==== MATERIAL ====

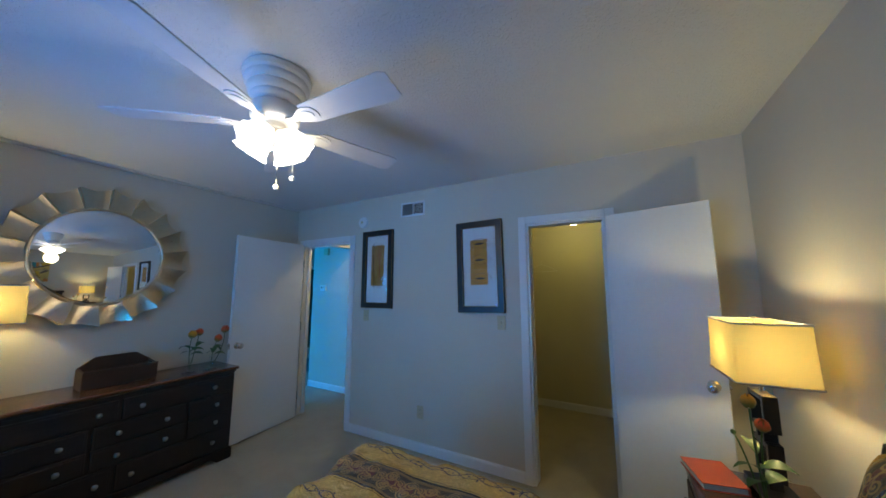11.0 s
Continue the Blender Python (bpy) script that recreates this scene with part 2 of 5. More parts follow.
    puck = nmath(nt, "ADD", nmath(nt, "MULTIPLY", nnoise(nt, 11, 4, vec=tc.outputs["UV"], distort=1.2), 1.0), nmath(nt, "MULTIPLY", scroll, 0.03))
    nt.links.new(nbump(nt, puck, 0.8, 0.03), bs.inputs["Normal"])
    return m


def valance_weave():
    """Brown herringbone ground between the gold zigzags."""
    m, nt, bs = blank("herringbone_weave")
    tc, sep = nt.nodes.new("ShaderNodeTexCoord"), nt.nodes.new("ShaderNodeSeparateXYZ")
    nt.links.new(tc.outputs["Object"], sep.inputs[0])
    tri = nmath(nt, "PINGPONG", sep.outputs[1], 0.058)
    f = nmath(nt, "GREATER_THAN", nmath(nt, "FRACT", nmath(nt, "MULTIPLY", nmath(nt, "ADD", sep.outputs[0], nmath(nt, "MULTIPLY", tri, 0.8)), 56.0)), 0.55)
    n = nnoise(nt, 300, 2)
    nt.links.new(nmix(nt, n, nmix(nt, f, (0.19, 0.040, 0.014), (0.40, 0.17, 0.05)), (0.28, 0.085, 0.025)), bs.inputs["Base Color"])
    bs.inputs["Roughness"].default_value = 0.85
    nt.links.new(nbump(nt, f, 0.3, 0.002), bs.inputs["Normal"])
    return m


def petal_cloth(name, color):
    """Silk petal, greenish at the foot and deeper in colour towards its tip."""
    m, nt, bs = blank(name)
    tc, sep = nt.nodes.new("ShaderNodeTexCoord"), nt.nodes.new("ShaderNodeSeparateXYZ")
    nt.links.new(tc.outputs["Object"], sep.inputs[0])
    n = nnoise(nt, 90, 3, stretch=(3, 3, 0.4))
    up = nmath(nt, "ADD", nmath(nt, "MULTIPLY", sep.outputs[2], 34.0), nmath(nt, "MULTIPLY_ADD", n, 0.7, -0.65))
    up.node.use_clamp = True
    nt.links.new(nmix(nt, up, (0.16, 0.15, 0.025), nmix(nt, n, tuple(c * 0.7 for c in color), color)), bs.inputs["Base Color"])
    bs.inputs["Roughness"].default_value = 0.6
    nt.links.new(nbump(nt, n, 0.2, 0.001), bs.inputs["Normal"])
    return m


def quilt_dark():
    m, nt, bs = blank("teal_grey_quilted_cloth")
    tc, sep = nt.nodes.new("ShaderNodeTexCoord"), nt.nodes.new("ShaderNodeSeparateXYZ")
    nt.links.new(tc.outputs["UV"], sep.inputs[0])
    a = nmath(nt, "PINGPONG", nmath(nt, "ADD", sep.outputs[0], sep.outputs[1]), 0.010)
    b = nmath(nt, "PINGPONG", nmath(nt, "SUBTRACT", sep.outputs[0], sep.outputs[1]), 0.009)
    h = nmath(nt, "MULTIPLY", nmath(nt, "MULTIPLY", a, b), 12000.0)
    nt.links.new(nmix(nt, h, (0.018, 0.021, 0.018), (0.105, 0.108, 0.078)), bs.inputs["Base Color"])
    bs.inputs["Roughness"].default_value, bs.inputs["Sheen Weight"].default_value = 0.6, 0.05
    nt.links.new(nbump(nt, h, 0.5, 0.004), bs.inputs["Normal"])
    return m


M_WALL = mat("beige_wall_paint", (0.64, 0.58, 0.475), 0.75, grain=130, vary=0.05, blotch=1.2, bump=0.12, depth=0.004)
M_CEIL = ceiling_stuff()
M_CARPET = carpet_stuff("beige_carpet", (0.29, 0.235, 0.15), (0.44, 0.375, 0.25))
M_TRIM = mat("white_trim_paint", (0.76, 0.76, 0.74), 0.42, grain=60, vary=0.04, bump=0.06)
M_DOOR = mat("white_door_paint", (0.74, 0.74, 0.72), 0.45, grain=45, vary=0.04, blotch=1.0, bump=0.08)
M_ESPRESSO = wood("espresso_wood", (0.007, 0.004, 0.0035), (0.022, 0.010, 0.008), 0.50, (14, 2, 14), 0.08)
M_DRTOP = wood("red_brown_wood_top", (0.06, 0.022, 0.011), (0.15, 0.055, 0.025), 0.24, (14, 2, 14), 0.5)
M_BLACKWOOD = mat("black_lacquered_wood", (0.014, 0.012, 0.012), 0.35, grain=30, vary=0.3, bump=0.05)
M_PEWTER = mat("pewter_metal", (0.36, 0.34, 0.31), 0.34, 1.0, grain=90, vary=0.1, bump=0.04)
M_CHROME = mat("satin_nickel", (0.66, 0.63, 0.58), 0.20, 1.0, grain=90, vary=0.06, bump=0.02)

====

» PROBLEM TO WORK ON
Make an exact reproduction of the listing above, without any pictures.

» SOLUTION FOR THIS EXERCISE
11.0 s
Continue the Blender Python (bpy) script that recreates this scene with part 2 of 5. More parts follow.
    puck = nmath(nt, "ADD", nmath(nt, "MULTIPLY", nnoise(nt, 11, 4, vec=tc.outputs["UV"], distort=1.2), 1.0), nmath(nt, "MULTIPLY", scroll, 0.03))
    nt.links.new(nbump(nt, puck, 0.8, 0.03), bs.inputs["Normal"])
    return m


def valance_weave():
    """Brown herringbone ground between the gold zigzags."""
    m, nt, bs = blank("herringbone_weave")
    tc, sep = nt.nodes.new("ShaderNodeTexCoord"), nt.nodes.new("ShaderNodeSeparateXYZ")
    nt.links.new(tc.outputs["Object"], sep.inputs[0])
    tri = nmath(nt, "PINGPONG", sep.outputs[1], 0.058)
    f = nmath(nt, "GREATER_THAN", nmath(nt, "FRACT", nmath(nt, "MULTIPLY", nmath(nt, "ADD", sep.outputs[0], nmath(nt, "MULTIPLY", tri, 0.8)), 56.0)), 0.55)
    n = nnoise(nt, 300, 2)
    nt.links.new(nmix(nt, n, nmix(nt, f, (0.19, 0.040, 0.014), (0.40, 0.17, 0.05)), (0.28, 0.085, 0.025)), bs.inputs["Base Color"])
    bs.inputs["Roughness"].default_value = 0.85
    nt.links.new(nbump(nt, f, 0.3, 0.002), bs.inputs["Normal"])
    return m


def petal_cloth(name, color):
    """Silk petal, greenish at the foot and deeper in colour towards its tip."""
    m, nt, bs = blank(name)
    tc, sep = nt.nodes.new("ShaderNodeTexCoord"), nt.nodes.new("ShaderNodeSeparateXYZ")
    nt.links.new(tc.outputs["Object"], sep.inputs[0])
    n = nnoise(nt, 90, 3, stretch=(3, 3, 0.4))
    up = nmath(nt, "ADD", nmath(nt, "MULTIPLY", sep.outputs[2], 34.0), nmath(nt, "MULTIPLY_ADD", n, 0.7, -0.65))
    up.node.use_clamp = True
    nt.links.new(nmix(nt, up, (0.16, 0.15, 0.025), nmix(nt, n, tuple(c * 0.7 for c in color), color)), bs.inputs["Base Color"])
    bs.inputs["Roughness"].default_value = 0.6
    nt.links.new(nbump(nt, n, 0.2, 0.001), bs.inputs["Normal"])
    return m


def quilt_dark():
    m, nt, bs = blank("teal_grey_quilted_cloth")
    tc, sep = nt.nodes.new("ShaderNodeTexCoord"), nt.nodes.new("ShaderNodeSeparateXYZ")
    nt.links.new(tc.outputs["UV"], sep.inputs[0])
    a = nmath(nt, "PINGPONG", nmath(nt, "ADD", sep.outputs[0], sep.outputs[1]), 0.010)
    b = nmath(nt, "PINGPONG", nmath(nt, "SUBTRACT", sep.outputs[0], sep.outputs[1]), 0.009)
    h = nmath(nt, "MULTIPLY", nmath(nt, "MULTIPLY", a, b), 12000.0)
    nt.links.new(nmix(nt, h, (0.018, 0.021, 0.018), (0.105, 0.108, 0.078)), bs.inputs["Base Color"])
    bs.inputs["Roughness"].default_value, bs.inputs["Sheen Weight"].default_value = 0.6, 0.05
    nt.links.new(nbump(nt, h, 0.5, 0.004), bs.inputs["Normal"])
    return m


M_WALL = mat("beige_wall_paint", (0.64, 0.58, 0.475), 0.75, grain=130, vary=0.05, blotch=1.2, bump=0.12, depth=0.004)
M_CEIL = ceiling_stuff()
M_CARPET = carpet_stuff("beige_carpet", (0.29, 0.235, 0.15), (0.44, 0.375, 0.25))
M_TRIM = mat("white_trim_paint", (0.76, 0.76, 0.74), 0.42, grain=60, vary=0.04, bump=0.06)
M_DOOR = mat("white_door_paint", (0.74, 0.74, 0.72), 0.45, grain=45, vary=0.04, blotch=1.0, bump=0.08)
M_ESPRESSO = wood("espresso_wood", (0.007, 0.004, 0.0035), (0.022, 0.010, 0.008), 0.50, (14, 2, 14), 0.08)
M_DRTOP = wood("red_brown_wood_top", (0.06, 0.022, 0.011), (0.15, 0.055, 0.025), 0.24, (14, 2, 14), 0.5)
M_BLACKWOOD = mat("black_lacquered_wood", (0.014, 0.012, 0.012), 0.35, grain=30, vary=0.3, bump=0.05)
M_PEWTER = mat("pewter_metal", (0.36, 0.34, 0.31), 0.34, 1.0, grain=90, vary=0.1, bump=0.04)
M_CHROME = mat("satin_nickel", (0.66, 0.63, 0.58), 0.20, 1.0, grain=90, vary=0.06, bump=0.02)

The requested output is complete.